● GOAL OF THE EXERCISE: Tally how many lines include "that". The number is the whole answer.

---

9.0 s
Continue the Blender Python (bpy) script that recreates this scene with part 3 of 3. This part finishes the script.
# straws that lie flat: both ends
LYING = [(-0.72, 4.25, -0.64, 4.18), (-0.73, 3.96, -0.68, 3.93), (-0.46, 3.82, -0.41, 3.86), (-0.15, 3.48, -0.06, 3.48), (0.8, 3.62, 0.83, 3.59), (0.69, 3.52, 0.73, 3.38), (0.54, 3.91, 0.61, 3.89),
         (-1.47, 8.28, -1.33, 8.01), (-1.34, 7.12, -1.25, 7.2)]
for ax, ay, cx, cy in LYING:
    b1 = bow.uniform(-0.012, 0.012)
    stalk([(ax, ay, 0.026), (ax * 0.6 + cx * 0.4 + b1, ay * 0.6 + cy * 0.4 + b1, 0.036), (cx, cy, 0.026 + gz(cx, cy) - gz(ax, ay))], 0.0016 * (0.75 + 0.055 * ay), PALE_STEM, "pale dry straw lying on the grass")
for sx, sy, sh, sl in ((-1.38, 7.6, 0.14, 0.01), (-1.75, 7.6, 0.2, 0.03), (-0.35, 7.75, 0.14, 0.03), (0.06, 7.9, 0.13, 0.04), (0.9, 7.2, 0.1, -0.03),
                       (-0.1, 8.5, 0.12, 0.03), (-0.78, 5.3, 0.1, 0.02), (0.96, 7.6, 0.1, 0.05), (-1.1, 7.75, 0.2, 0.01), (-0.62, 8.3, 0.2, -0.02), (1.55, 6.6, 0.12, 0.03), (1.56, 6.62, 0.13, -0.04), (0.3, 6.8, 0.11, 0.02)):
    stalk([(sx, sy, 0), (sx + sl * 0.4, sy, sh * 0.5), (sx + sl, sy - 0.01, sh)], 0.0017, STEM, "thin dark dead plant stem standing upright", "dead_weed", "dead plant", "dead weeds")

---

● SOLUTION TO THIS EXERCISE: 2